Chargée de mission à Fransylva (la Fédération des syndicats de forestiers privés de France), Marie Pillon donne quelques exemples de ravageurs (lire ci-contre) : « Dans notre région, la chalarose du frêne, un champignon qui se développe dans les feuilles mortes, a fait de nombreux dégâts et continue de sévir. Ce phénomène est inquiétant, car les frênaies représentent la première essence en France en termes de surface. » Une stratégie générale de gestion des frênaies sera bientôt mise en place au niveau national pour contrer la prolifération de cet agresseur.
Si les ravageurs ont toujours sévi en faisant plus ou moins de dégâts, avec le changement climatique, les aléas et donc les crises risquent d’être de plus en plus nombreux. « C’est un contexte mouvant qu’on ne peut pas prédire, regrette Benjamin Cano. Températures extrêmes et fluctuantes, sécheresses à répétition… Tout cela modifie l’équilibre des arbres. »

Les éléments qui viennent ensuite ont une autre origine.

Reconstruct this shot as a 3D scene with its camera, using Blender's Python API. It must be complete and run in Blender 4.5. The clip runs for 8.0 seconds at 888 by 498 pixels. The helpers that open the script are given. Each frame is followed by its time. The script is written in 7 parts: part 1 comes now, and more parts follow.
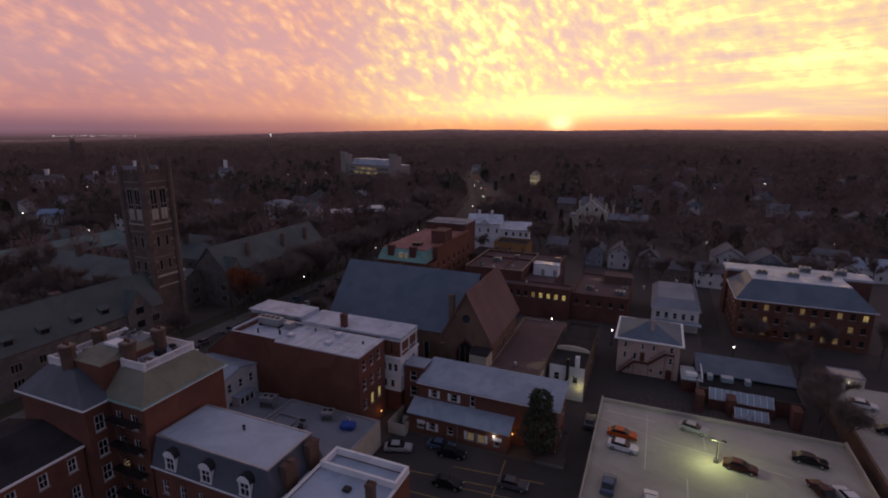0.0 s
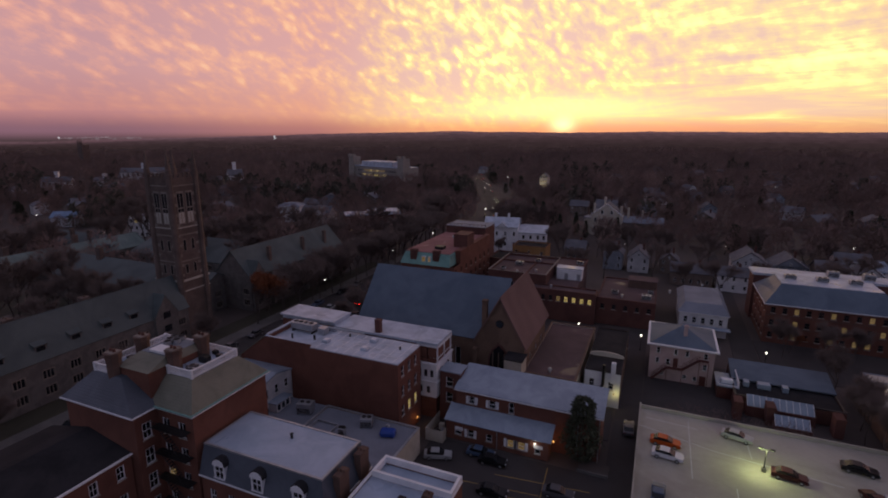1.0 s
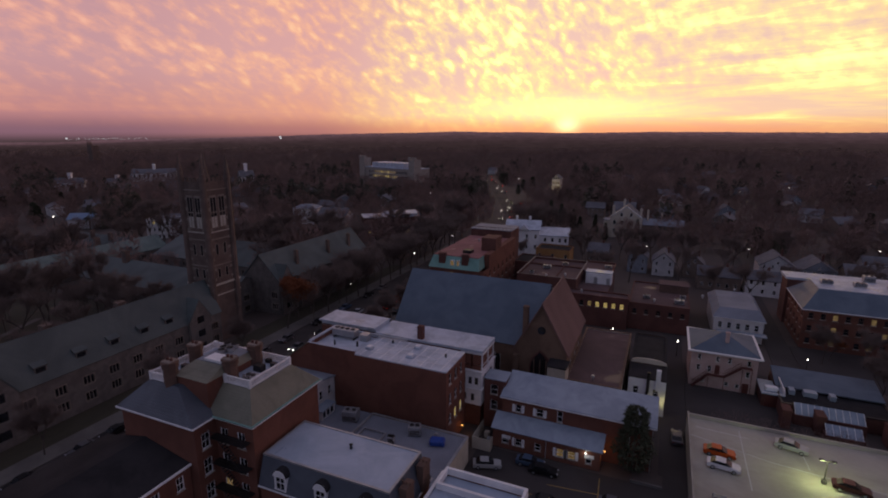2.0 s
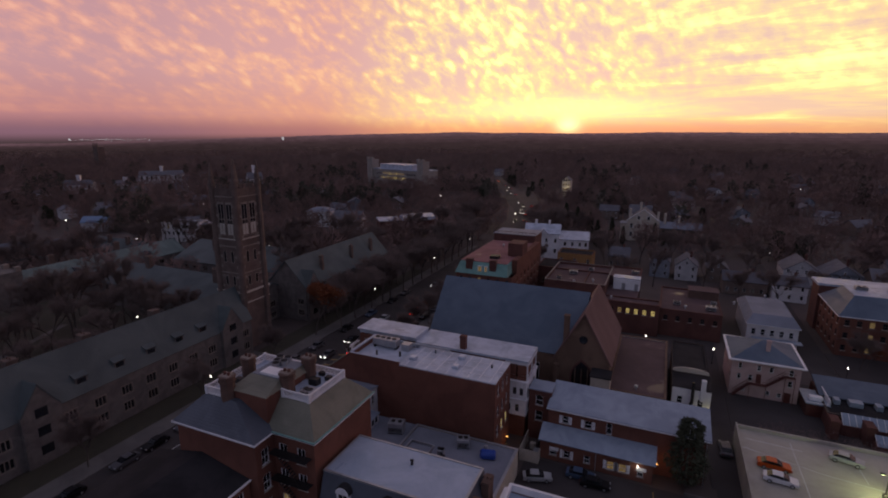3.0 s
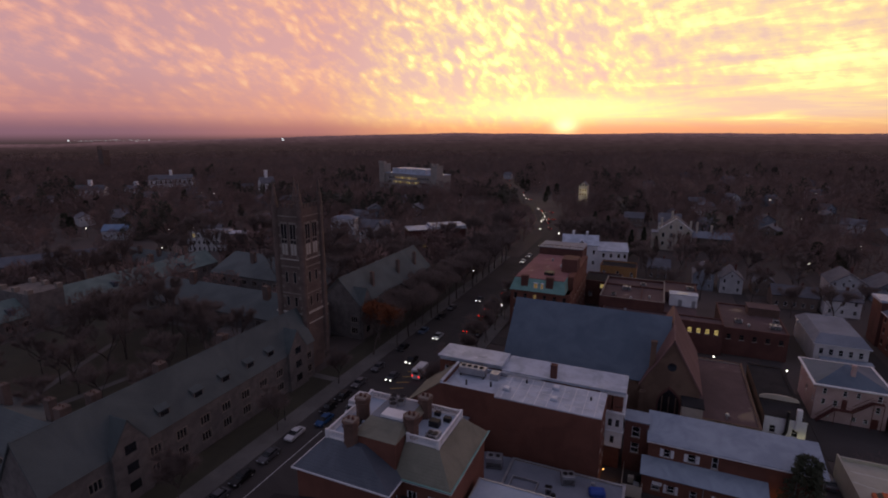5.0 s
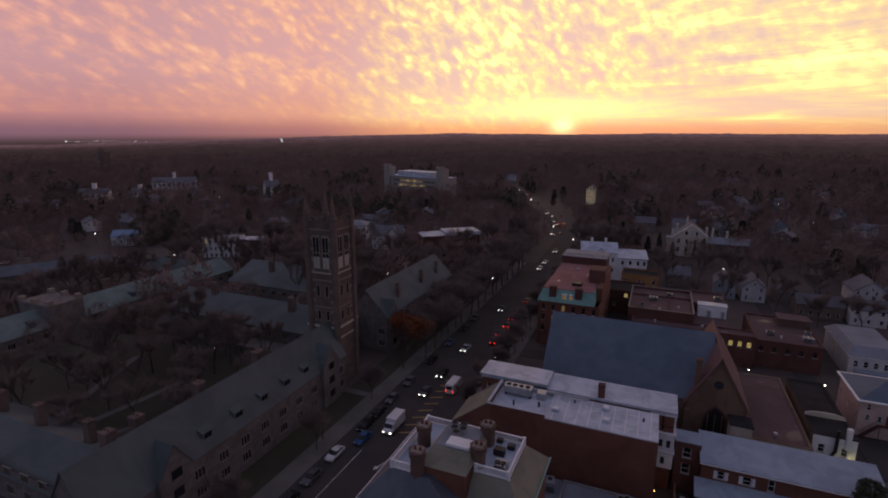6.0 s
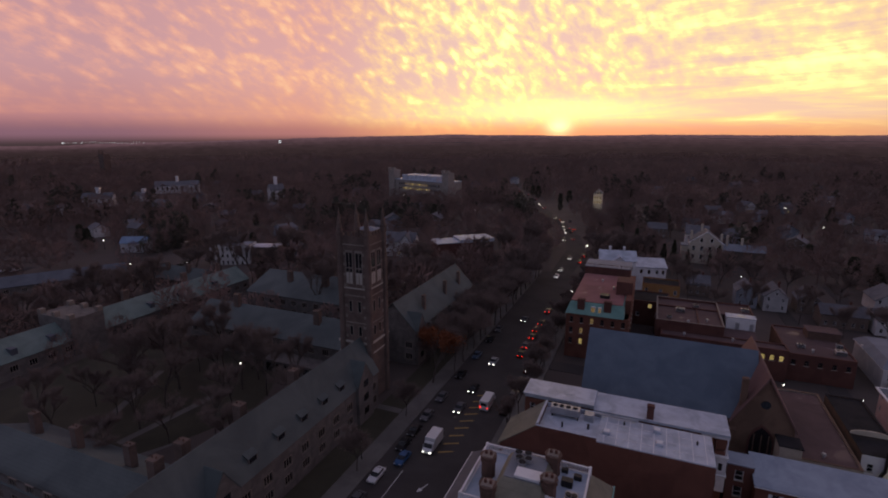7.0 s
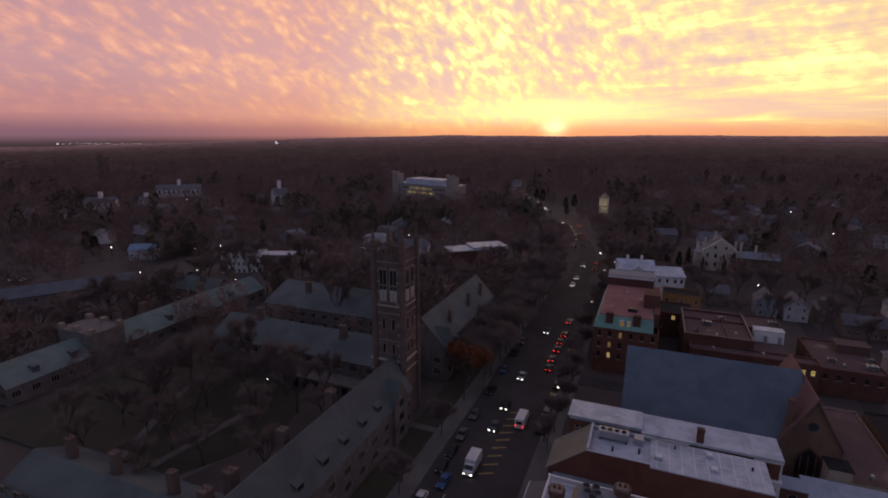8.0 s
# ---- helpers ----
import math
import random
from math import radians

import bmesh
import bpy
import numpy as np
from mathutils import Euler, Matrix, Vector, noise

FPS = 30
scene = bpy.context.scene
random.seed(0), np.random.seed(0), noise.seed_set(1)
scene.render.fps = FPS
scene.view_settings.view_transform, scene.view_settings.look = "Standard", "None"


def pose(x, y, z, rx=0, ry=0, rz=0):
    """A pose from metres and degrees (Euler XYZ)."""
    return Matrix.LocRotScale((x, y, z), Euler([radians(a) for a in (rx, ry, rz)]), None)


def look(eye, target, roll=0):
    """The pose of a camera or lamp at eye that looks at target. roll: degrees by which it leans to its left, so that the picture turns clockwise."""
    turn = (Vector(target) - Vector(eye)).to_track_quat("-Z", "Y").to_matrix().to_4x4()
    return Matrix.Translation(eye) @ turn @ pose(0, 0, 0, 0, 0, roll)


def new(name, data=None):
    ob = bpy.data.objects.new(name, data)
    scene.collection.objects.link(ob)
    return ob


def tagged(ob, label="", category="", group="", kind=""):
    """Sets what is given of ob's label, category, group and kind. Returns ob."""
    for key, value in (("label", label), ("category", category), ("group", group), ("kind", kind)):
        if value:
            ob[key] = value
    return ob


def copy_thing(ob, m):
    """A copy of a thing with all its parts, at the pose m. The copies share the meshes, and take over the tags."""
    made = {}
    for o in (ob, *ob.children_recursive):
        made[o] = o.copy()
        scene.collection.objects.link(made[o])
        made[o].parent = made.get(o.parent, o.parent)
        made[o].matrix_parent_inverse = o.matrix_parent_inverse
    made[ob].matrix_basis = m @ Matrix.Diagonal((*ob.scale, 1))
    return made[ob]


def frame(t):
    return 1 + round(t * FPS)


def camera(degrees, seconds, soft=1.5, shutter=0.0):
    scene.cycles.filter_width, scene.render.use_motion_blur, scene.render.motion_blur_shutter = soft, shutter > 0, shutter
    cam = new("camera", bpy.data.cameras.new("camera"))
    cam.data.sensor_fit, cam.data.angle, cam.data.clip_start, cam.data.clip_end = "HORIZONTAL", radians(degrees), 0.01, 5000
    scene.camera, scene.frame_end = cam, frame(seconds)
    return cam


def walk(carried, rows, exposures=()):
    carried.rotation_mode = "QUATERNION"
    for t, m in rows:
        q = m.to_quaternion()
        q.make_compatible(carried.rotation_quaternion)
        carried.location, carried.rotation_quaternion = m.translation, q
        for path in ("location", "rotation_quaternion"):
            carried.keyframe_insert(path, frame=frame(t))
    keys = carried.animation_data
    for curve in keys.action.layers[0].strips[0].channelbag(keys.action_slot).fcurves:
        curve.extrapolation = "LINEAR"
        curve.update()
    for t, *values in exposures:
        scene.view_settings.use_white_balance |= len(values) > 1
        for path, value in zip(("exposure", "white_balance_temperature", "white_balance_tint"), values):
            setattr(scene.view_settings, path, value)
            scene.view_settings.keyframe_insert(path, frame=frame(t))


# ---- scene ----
cam = camera(82.0, 8.0, 1.9)
PATH = [
    (0, (-2.001, 19.098, 51.137), (-2.751, 20.896, 50.68), 0.2),
    (0.5, (-4.813, 18.348, 51.289), (-5.566, 20.145, 50.835), 0.2),
    (1, (-7.961, 17.474, 51.525), (-8.72, 19.269, 51.075), 0.2),
    (1.5, (-11.456, 16.566, 51.872), (-12.224, 18.357, 51.422), 0.2),
    (3, (-22.612, 13.806, 53.567), (-23.389, 15.593, 53.12), 0.1),
    (3.5, (-26.521, 12.897, 54.423), (-27.299, 14.685, 53.976), 0.1),
    (4, (-30.591, 12.036, 55.342), (-31.367, 13.825, 54.896), 0.1),
    (4.5, (-34.85, 11.143, 56.398), (-35.622, 12.934, 55.952), 0.1),
    (6, (-47.841, 8.961, 60.333), (-48.6, 10.756, 59.887), 0.1),
    (6.5, (-52.249, 8.24, 61.65), (-53.002, 10.039, 61.206), 0.1),
    (7, (-56.55, 7.464, 63.218), (-57.299, 9.265, 62.775), 0.1),
    (7.5, (-61.059, 6.692, 64.864), (-61.8, 8.496, 64.421), 0.1),
    (8, (-65.563, 6.01, 66.631), (-66.297, 7.817, 66.189), 0.1),
]
walk(cam, [(t, look(eye, target, roll)) for t, eye, target, roll in PATH])

# ---- sky and light ----
SUN_AZ = (-0.178, 0.984, 0.0)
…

Pour cela, la gestion adaptative des bois et des forêts reste la meilleure manière de contrer ces effets de crises voire de les anticiper. Les chargés de mission ont déterminé trois leviers d’actions. Le premier concerne les aléas. « Pour prévenir et éviter la survenance des aléas, des contrôles d’introductions d’organismes pathogènes exotiques sont réalisés lors de ventes de bois hors de nos frontières, explique Benjamin Cano. À l’échelle des forestiers, les coupes peuvent être espacées ou différées afin d’épuiser le parasite. »
« On peut imaginer un temps d’attente de deux ans entre la coupe et la plantation de résineux, illustre Marie Pillon. L’hylobe du pin par exemple, n’a donc plus d’organismes hôtes et sa population décroît. C’est une manière de prévenir le développement de ce ravageur. » Par ailleurs, des travaux préparatoires du sol avant le reboisement peuvent être effectués. « Cela permet un bon développement racinaire des plants, précise la chargée de mission chez Fransylva. Les plants sont moins vulnérables et donc moins sensibles aux sécheresses par exemple. »
Pour lutter contre ces aléas, on peut recourir à la lutte biologique, à des traitements ou des prélèvements d’arbres en souffrance pour bloquer la dissémination des agents pathogènes. « Dans les plans de gestion, il est important de conserver ou de renforcer des services écosystémiques : conserver des mares forestières et les bois mort, entretenir les lisières… », précise Marie Pillon.
Pour réduire la vulnérabilité des essences, les chargés de mission conseillent aussi d’utiliser des plants hybrides et de qualité, d’être précautionneux sur les conditions d’implantation. « Des coupes sanitaires peuvent être effectuées lorsque les arbres sont touchés par l’agent pathogène, explique Benjamin Cano. Mais le meilleur moyen de s’adapter à ces sources pathogènes est de diversifier les essences plantées. Il ne faut pas mettre tous ses œufs dans le même panier. Cela passe aussi par la culture des mélanges d’essences et leur adaptation au contexte pédoclimatique. »
« Raccourcir les durées de cultures, produire du bois de moins gros gabarit ou lever les freins de la commercialisation à l’export ou de certains marchés sont des solutions », explique le chargé de missions au CRPF. À deux conditions : l’adaptation des marchés et de l’aval de la filière.